<<<<

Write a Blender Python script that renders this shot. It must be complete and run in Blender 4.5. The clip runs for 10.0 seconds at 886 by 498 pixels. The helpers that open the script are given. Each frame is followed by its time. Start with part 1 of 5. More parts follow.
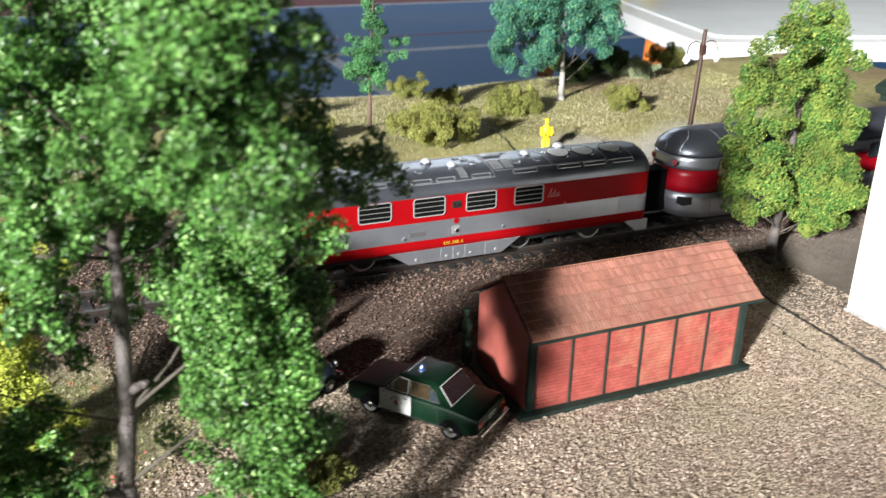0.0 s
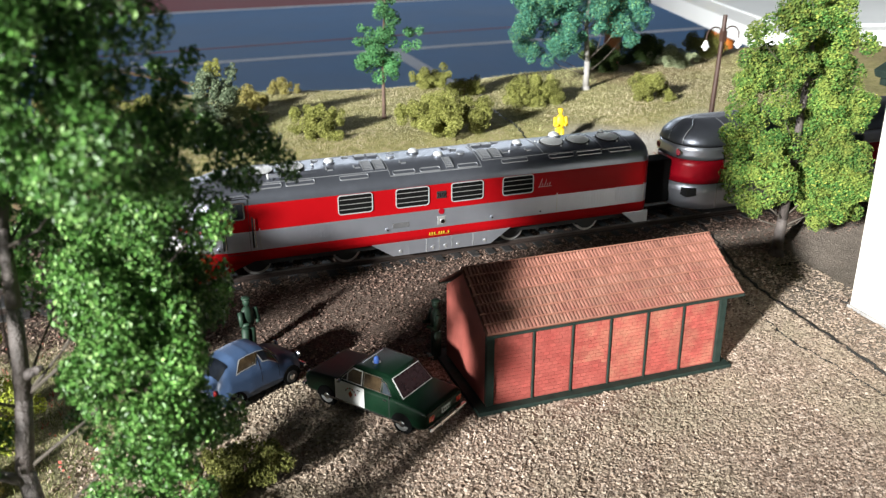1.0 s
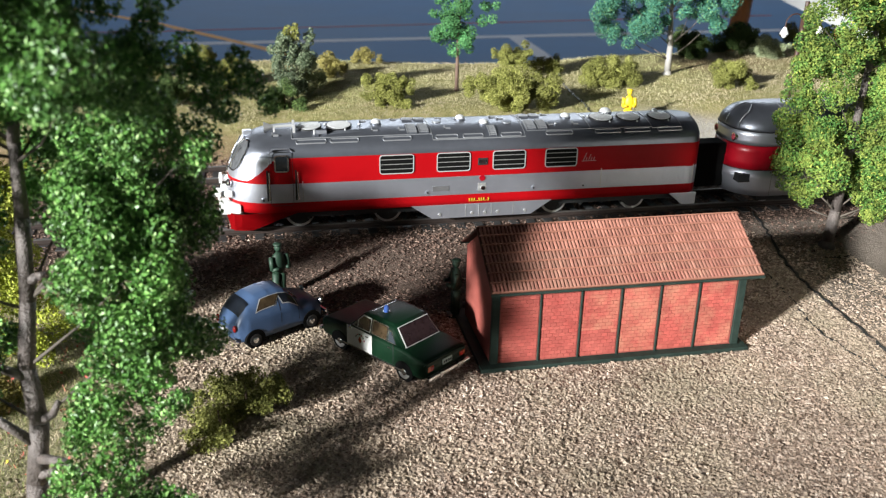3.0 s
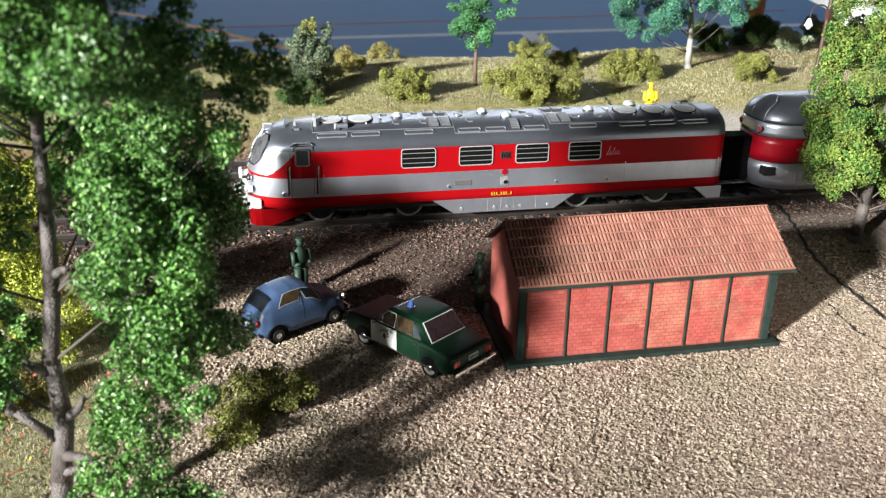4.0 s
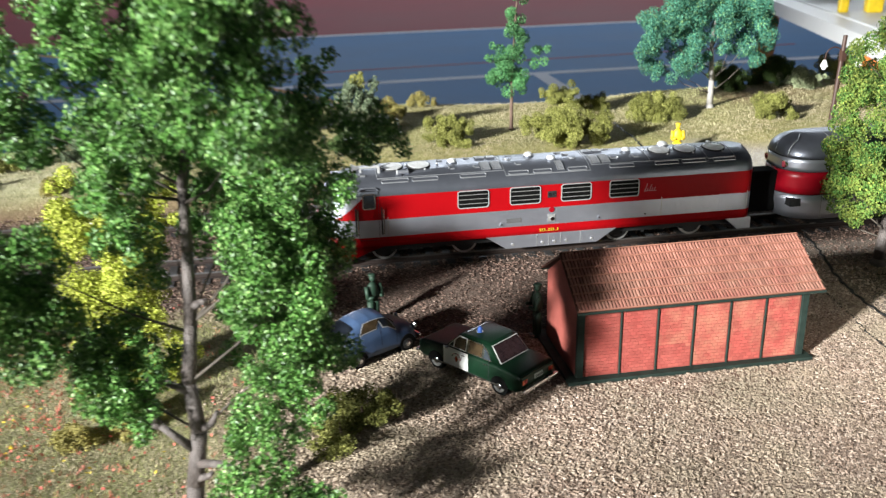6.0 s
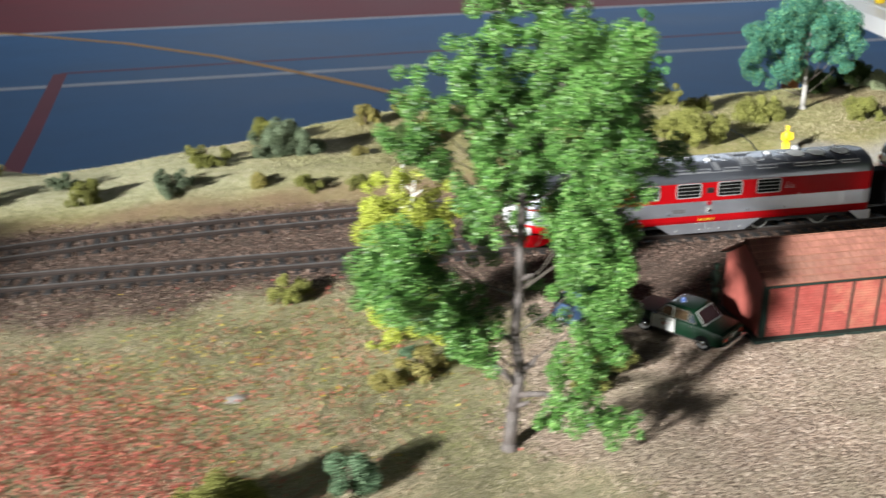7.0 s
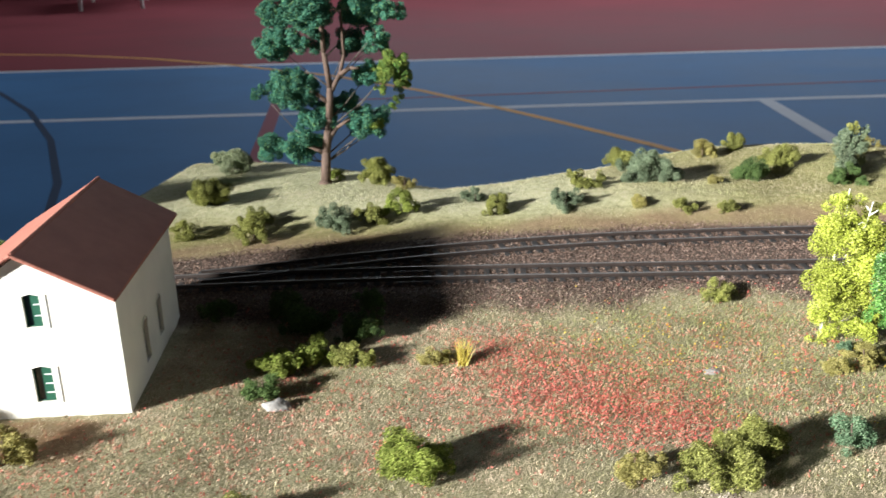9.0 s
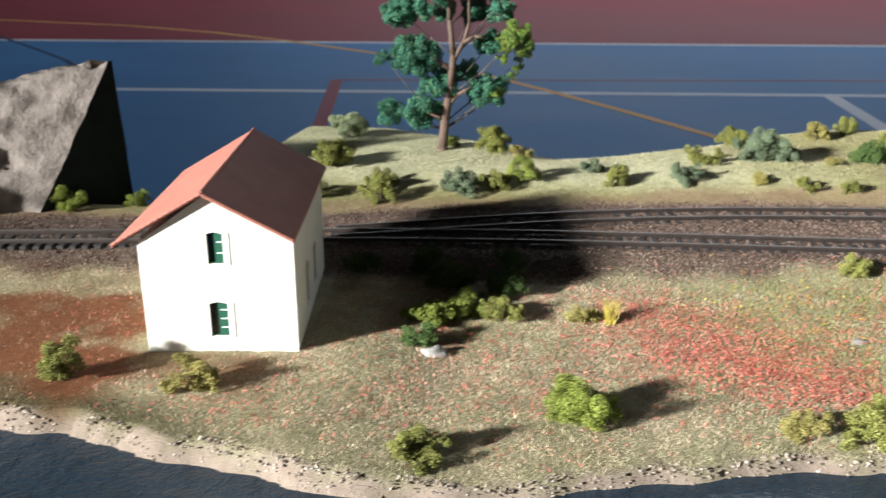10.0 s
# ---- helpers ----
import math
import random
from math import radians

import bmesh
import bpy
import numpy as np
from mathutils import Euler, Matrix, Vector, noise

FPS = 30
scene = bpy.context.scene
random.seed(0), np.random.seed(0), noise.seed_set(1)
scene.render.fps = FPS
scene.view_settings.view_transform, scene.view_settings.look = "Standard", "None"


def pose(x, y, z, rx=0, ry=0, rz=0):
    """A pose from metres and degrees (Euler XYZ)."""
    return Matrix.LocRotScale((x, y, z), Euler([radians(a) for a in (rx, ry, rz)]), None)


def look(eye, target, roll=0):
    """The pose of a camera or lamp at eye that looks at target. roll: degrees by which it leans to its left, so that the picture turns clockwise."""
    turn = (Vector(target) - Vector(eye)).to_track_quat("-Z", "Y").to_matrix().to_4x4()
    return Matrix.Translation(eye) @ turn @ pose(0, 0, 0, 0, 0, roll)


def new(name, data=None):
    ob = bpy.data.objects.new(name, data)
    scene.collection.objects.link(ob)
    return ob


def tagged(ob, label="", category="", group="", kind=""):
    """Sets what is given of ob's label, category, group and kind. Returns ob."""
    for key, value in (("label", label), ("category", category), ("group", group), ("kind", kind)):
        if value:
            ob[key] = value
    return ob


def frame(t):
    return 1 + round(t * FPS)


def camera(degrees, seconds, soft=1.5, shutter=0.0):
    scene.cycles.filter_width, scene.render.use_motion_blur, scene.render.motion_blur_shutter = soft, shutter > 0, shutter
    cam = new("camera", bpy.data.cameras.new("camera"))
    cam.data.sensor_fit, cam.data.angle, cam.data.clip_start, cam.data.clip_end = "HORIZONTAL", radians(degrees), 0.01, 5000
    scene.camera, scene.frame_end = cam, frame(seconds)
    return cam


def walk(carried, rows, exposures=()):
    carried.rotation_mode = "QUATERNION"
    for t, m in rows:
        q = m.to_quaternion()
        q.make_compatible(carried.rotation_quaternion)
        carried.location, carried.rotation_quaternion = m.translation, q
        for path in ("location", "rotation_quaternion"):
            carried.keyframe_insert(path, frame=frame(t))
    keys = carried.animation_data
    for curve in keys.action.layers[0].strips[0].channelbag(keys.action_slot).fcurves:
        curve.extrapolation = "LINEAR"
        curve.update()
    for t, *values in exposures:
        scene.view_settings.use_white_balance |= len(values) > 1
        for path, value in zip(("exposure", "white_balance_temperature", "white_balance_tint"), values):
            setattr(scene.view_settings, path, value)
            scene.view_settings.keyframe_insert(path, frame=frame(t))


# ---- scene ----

>>>>

▸ Given request: Write out, word for word, the lines from the start of the data through the one holding "scene.render.fps = FPS". Omit pictures.

▸ Result for this exercise:
Write a Blender Python script that renders this shot. It must be complete and run in Blender 4.5. The clip runs for 10.0 seconds at 886 by 498 pixels. The helpers that open the script are given. Each frame is followed by its time. Start with part 1 of 5. More parts follow.
0.0 s
1.0 s
3.0 s
4.0 s
6.0 s
7.0 s
9.0 s
10.0 s
# ---- helpers ----
import math
import random
from math import radians

import bmesh
import bpy
import numpy as np
from mathutils import Euler, Matrix, Vector, noise

FPS = 30
scene = bpy.context.scene
random.seed(0), np.random.seed(0), noise.seed_set(1)
scene.render.fps = FPS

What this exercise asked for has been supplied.